Casper – In a June 9 hearing in Casper the state Board of Control declined to dismiss a change of use request brought by the Bureau of Reclamation.
    However, they did grant the Upper North Platte Valley Water Users and the Upper North Platte Valley Water Conservation associations a change of venue for the scheduled October hearing.
    The requests center around a petition from the Bureau of Reclamation to change the use of 53,493 acre-feet of water in Pathfinder Reservoir upon completion of the Pathfinder Modification project, which would add several feet to the dam and compensate for storage lost to silting. The water in the change of use would, in part, help with endangered species in Nebraska.
    Rawlins attorney John MacPherson filed both motions on May 23. Because many landowners who filed for party status in the case live in or near Saratoga, the motion was granted to change the October hearing from Casper to Saratoga.

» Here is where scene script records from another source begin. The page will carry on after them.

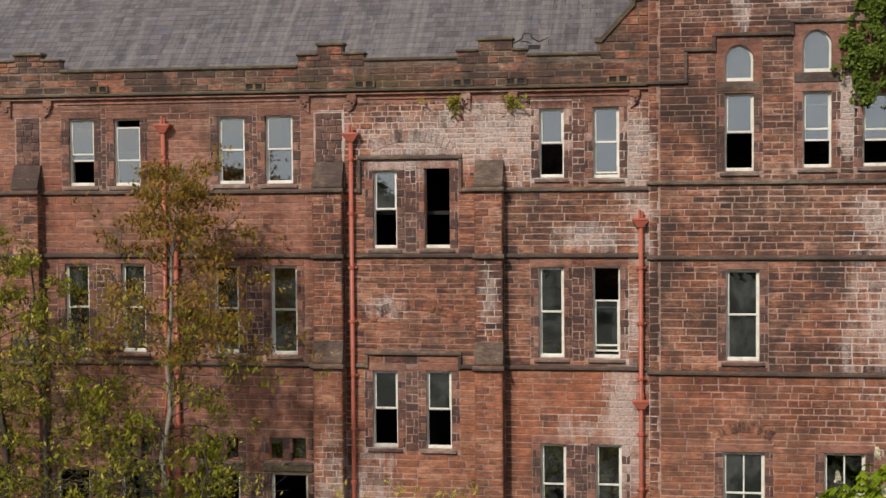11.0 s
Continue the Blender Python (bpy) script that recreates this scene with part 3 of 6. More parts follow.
# ---- front range: walls ----
rng = random.Random(7)
WY, TY = 0.0, -0.55          # outer faces of the range and of the tower

# sash windows: x0, x1, z0, z1, kind, upper sash lowered, lower sash raised, upper pane, lower pane
SASH = [
    (-13.81, -12.87, 15.86, 18.23, "sash", 0.04, 0.34, 1, 1), (-12.13, -11.15, 15.85, 18.21, "sash", 0.13, 0.0, 1, 1),
    (-8.31, -7.34, 15.88, 18.22, "sash", 0, 0, 1, 1), (-6.61, -5.62, 15.88, 18.24, "sash", 0, 0, 1, 1),
    (2.91, 3.74, 16.00, 18.31, "sash", 0, 0, 1, 0), (4.71, 5.58, 15.98, 18.33, "sash", 0, 0.04, 1, 1),
    (-2.80, -1.97, 13.63, 16.30, "sash", 0, 0, 1, 0), (-1.02, -0.14, 13.64, 16.35, "bare", 0, 0, 0, 0),
    (-14.05, -13.14, 9.98, 13.10, "sash", 0, 0, 1, 1), (-11.93, -11.04, 9.98, 13.10, "sash", 0, 0, 1, 1),
    (-8.53, -7.62, 9.98, 13.06, "sash", 0, 0, 1, 1), (-6.47, -5.52, 9.94, 13.04, "sash", 0, 0, 1, 1),
    (2.87, 3.72, 9.95, 13.00, "sash", 0, 0, 1, 1), (4.69, 5.59, 9.95, 13.02, "sash", 0.37, 0.05, 1, 1),
    (-2.88, -2.00, 6.79, 9.43, "sash", 0, 0, 1, 0), (-1.01, -0.13, 6.77, 9.45, "sash", 0, 0, 1, 0),
    (-6.60, -6.03, 6.24, 7.05, "light", 0, 0, 1, 1), (-5.84, -5.25, 6.25, 7.06, "light", 0, 0, 1, 1),
    (-6.55, -5.22, 3.21, 5.81, "sash", 0, 0, 0, 0), (-8.94, -7.66, 3.30, 5.82, "sash", 0, 0, 0, 1),
    (-8.9, -8.4, 6.24, 7.05, "light", 0, 0, 1, 1), (-8.2, -7.7, 6.24, 7.05, "light", 0, 0, 1, 1),
    (-12.08, -10.85, 3.30, 5.80, "sash", 0, 0, 1, 0), (-14.52, -13.23, 3.30, 5.80, "sash", 0, 0, 0, 1),
    (-12.0, -11.55, 6.24, 7.05, "light", 0, 0, 1, 1), (-11.35, -10.9, 6.24, 7.05, "light", 0, 0, 1, 1),
    (2.91, 3.77, 4.22, 7.03, "sash", 0, 0, 1, 1), (4.76, 5.63, 4.25, 7.04, "sash", 0, 0, 1, 1),
    (-17.6, -16.4, 3.30, 5.80, "sash", 0, 0, 0, 1), (-18.3, -17.35, 15.86, 18.23, "sash", 0, 0, 1, 1), (-18.3, -17.35, 9.98, 13.10, "sash", 0, 0, 1, 1),
]
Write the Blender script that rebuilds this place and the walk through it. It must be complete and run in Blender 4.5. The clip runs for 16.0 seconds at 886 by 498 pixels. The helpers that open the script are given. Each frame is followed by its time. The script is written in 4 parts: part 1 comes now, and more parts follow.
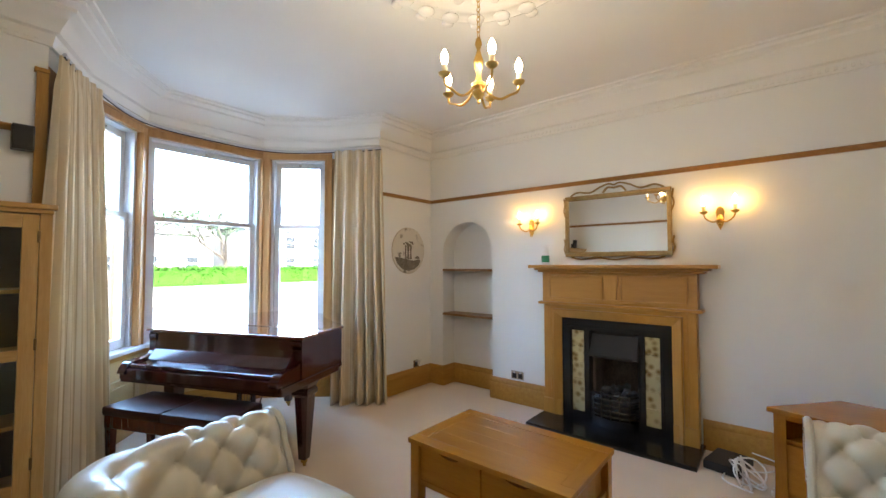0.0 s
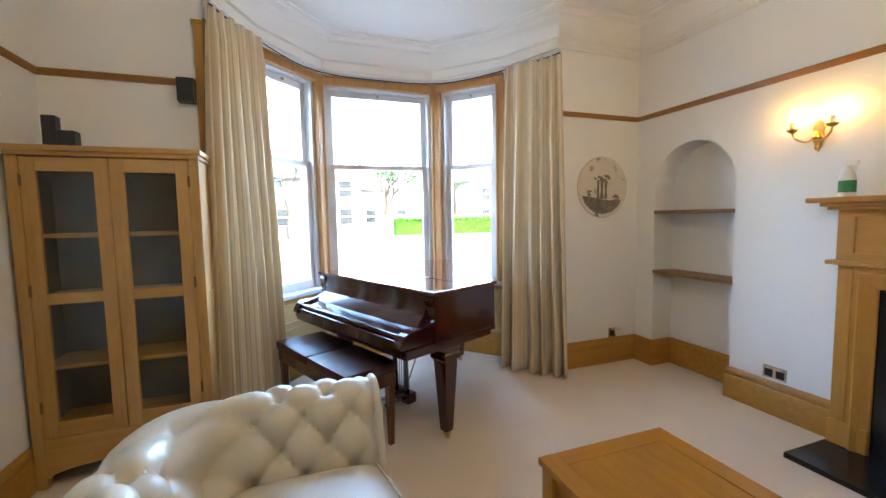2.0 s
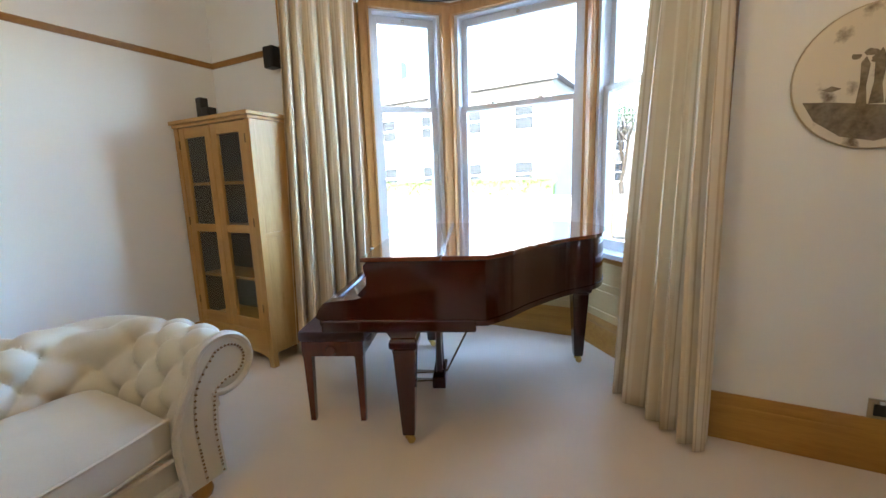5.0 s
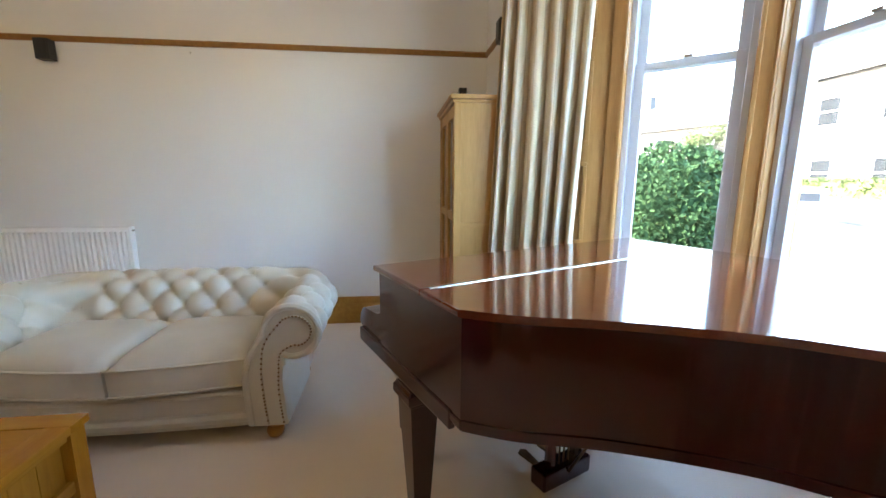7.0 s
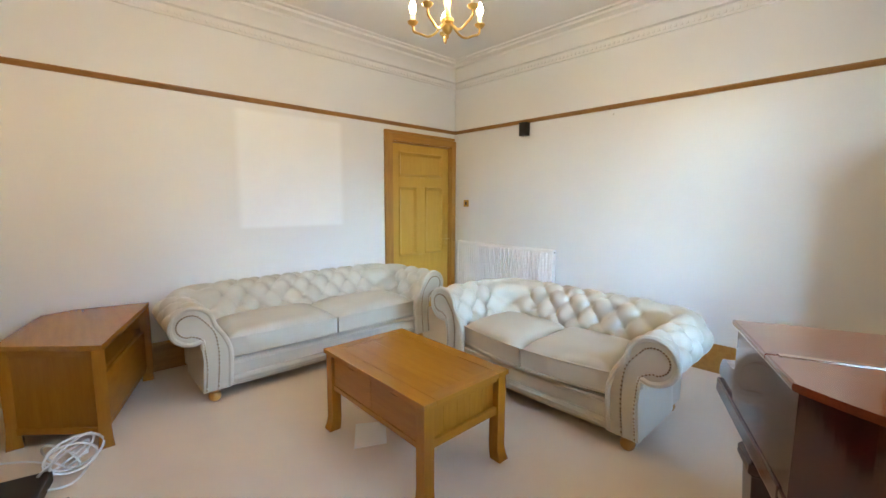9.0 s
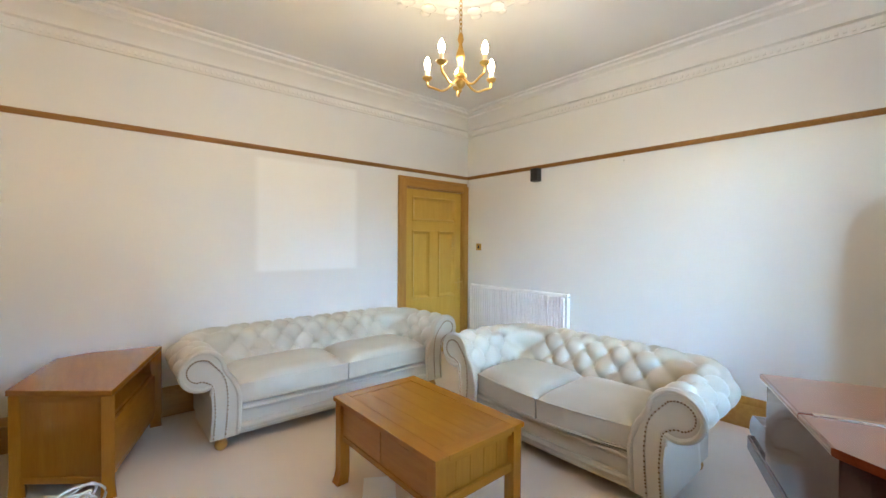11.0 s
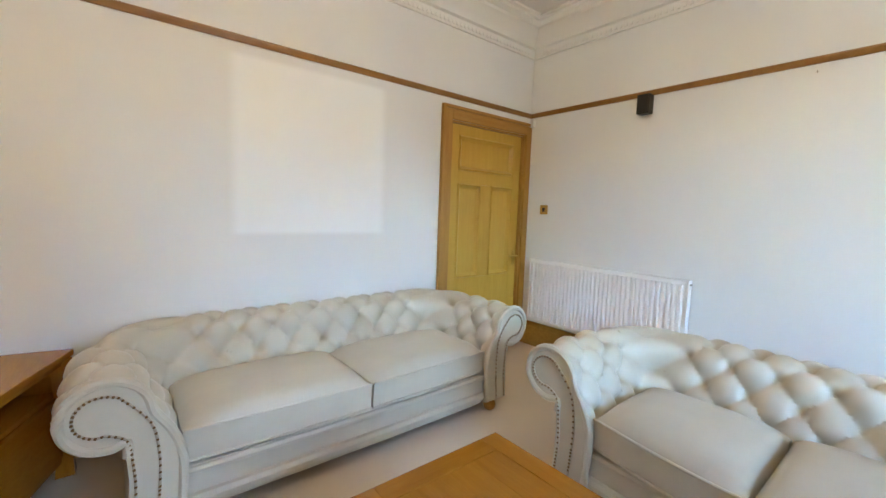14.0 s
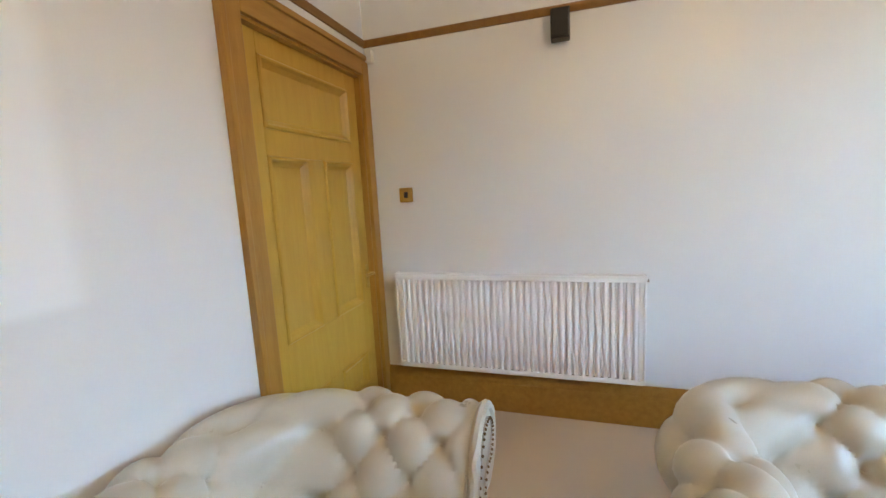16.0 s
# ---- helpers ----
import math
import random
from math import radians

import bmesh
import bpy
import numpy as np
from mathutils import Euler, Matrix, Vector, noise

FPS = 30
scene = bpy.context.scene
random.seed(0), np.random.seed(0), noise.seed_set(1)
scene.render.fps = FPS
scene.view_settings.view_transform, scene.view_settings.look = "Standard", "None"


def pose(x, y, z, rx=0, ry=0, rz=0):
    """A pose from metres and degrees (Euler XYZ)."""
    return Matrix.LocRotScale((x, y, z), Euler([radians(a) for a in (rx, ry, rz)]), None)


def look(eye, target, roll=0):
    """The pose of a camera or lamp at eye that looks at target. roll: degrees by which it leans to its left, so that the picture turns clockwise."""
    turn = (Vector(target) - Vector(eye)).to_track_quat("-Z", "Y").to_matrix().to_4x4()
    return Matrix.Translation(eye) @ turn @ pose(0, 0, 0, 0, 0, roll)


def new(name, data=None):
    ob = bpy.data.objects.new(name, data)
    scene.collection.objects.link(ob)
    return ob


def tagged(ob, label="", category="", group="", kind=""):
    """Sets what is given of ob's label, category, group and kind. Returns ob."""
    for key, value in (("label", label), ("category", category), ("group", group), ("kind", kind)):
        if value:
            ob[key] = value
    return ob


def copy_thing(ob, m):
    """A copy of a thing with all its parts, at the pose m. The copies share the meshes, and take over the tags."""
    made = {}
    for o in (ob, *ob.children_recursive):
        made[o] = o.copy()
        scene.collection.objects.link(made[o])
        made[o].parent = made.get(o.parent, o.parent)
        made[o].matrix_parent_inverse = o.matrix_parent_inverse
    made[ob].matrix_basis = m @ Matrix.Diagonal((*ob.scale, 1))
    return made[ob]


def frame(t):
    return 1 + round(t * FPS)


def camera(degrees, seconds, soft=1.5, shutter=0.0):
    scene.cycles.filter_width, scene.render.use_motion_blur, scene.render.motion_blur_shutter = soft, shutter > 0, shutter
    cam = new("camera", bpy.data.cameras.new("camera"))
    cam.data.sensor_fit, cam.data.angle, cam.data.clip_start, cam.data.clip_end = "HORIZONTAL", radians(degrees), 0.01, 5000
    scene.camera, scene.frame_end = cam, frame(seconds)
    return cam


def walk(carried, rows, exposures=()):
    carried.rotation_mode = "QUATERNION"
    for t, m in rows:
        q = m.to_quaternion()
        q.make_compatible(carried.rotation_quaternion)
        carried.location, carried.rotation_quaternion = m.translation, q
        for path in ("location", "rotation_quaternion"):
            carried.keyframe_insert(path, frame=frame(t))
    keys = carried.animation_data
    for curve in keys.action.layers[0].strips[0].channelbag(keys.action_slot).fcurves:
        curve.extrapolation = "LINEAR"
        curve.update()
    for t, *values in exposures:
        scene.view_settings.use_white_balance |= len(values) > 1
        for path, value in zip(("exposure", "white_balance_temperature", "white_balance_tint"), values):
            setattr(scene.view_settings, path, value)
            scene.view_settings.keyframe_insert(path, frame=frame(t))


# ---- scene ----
cam = camera(94.9, 16.0)
PATH = [
    (0, (-3.804, -3.321, 1.437), (-2.259, -2.053, 1.514), -0.0),
    (0.5, (-3.592, -3.216, 1.424), (-2.268, -1.718, 1.482), -0.3),
    (1, (-3.417, -3.094, 1.396), (-2.318, -1.423, 1.4), -0.3),
    (1.5, (-3.198, -2.96, 1.4), (-2.315, -1.167, 1.322), -0.4),
    (2, (-2.963, -2.95, 1.364), (-2.292, -1.073, 1.207), -1.0),
    (2.5, (-2.626, -2.975, 1.345), (-2.157, -1.046, 1.104), -1.3),
    (3, (-2.307, -2.879, 1.295), (-1.995, -0.92, 1.034), -2.4),
    (3.8, (-1.82, -2.86, 1.28), (-1.993, -0.885, 1.0), -2.2),
    (4.6, (-1.27, -2.5, 1.265), (-1.975, -0.66, 0.94), -1.9),
    (5.5, (-1.051, -1.787, 1.256), (-2.233, -0.207, 0.927), -1.5),
    (6, (-1.006, -1.395, 1.241), (-2.466, -0.072, 0.892), -1.2),
    (6.5, (-1.013, -1.059, 1.238), (-2.74, -0.104, 0.912), -1.4),
    (7, (-0.859, -0.744, 1.25), (-2.815, -0.52, 0.899), 0.3),
    (7.5, (-0.703, -0.609, 1.317), (-2.612, -1.043, 0.909), -0.0),
    (8, (-0.583, -0.571, 1.301), (-2.326, -1.461, 0.888), -0.2),
    (8.5, (-0.556, -0.533, 1.325), (-2.081, -1.779, 0.976), -0.2),
    (9, (-0.561, -0.497, 1.356), (-1.909, -1.955, 1.12), 0.3),
    (9.5, (-0.545, -0.487, 1.376), (-1.845, -2.005, 1.299), 0.6),
    (12, (-0.621, -0.548, 1.378), (-1.94, -2.051, 1.348), 0.3),
    (12.5, (-0.721, -0.652, 1.343), (-2.029, -2.153, 1.156), 0.5),
    (13, (-0.862, -0.95, 1.31), (-2.172, -2.445, 1.092), 0.9),
    (13.5, (-1.003, -1.283, 1.29), (-2.264, -2.82, 1.074), 1.3),
    (14, (-1.133, -1.702, 1.283), (-2.388, -3.247, 1.095), 2.0),
    (14.5, (-1.222, -2.109, 1.283), (-2.622, -3.529, 1.127), 1.3),
    (15, (-1.455, -2.467, 1.252), (-3.017, -3.706, 1.096), 1.0),
    (15.5, (-1.72, -2.869, 1.283), (-3.479, -3.792, 1.051), -0.7),
    (16, (-1.996, -3.153, 1.335), (-3.882, -3.759, 1.054), -3.1),
]
walk(cam, [(t, look(eye, target, roll)) for t, eye, target, roll in PATH], [(0, 5.85, 5950, 5), (1.0, 5.92, 5900, 6), (1.6, 5.95, 6050, 6), (3, 5.97, 6000, 5), (6, 5.8, 5850, 4), (7, 5.6, 6350, 7), (7.6, 5.92, 6700, 9), (8.5, 6.15, 6300, 5), (9.5, 6.25, 6000, 4), (12.5, 6.22, 5750, 3), (14, 6.12, 5900, 4), (15, 5.98, 5850, 4), (16, 6.03, 6200, 9)])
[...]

    Boulder attorney Fritz Holleman, representing the North Platte groups, maintained in support of the motion to dismiss that the petition for change of use isn’t even legitimate under Wyoming water law, and that no hearing can even be set until all information is collected. Until then, he said, the Board of Control cannot do its duty.
    However, U.S. Attorney for the Bureau of Reclamation John Chaffin said the U.S. can hold a water right, and that in Wyoming law there is a place for it.
    Also, he said the change of use wouldn’t create an instream flow for the water. “The change of use is simply an export of a block of water to the Wyoming border, and there it will be used by Nebraska pursuant to Nebraska law. What they use it for is no different than what we do with the Pathfinder water today.”
    Holleman said all Pathfinder water is tied to secondary permits held in the name of individual landowners, and a change of use would be like “taking their cars and tractors as well.”
    “The proposed use is fundamentally different from the historic use, and we need that historic use information because the space hasn’t been used for 58 years,” he said.
    The Board of Control made a unanimous decision to deny the motion to dismiss, and the case will be discussed further at the October meeting in Saratoga.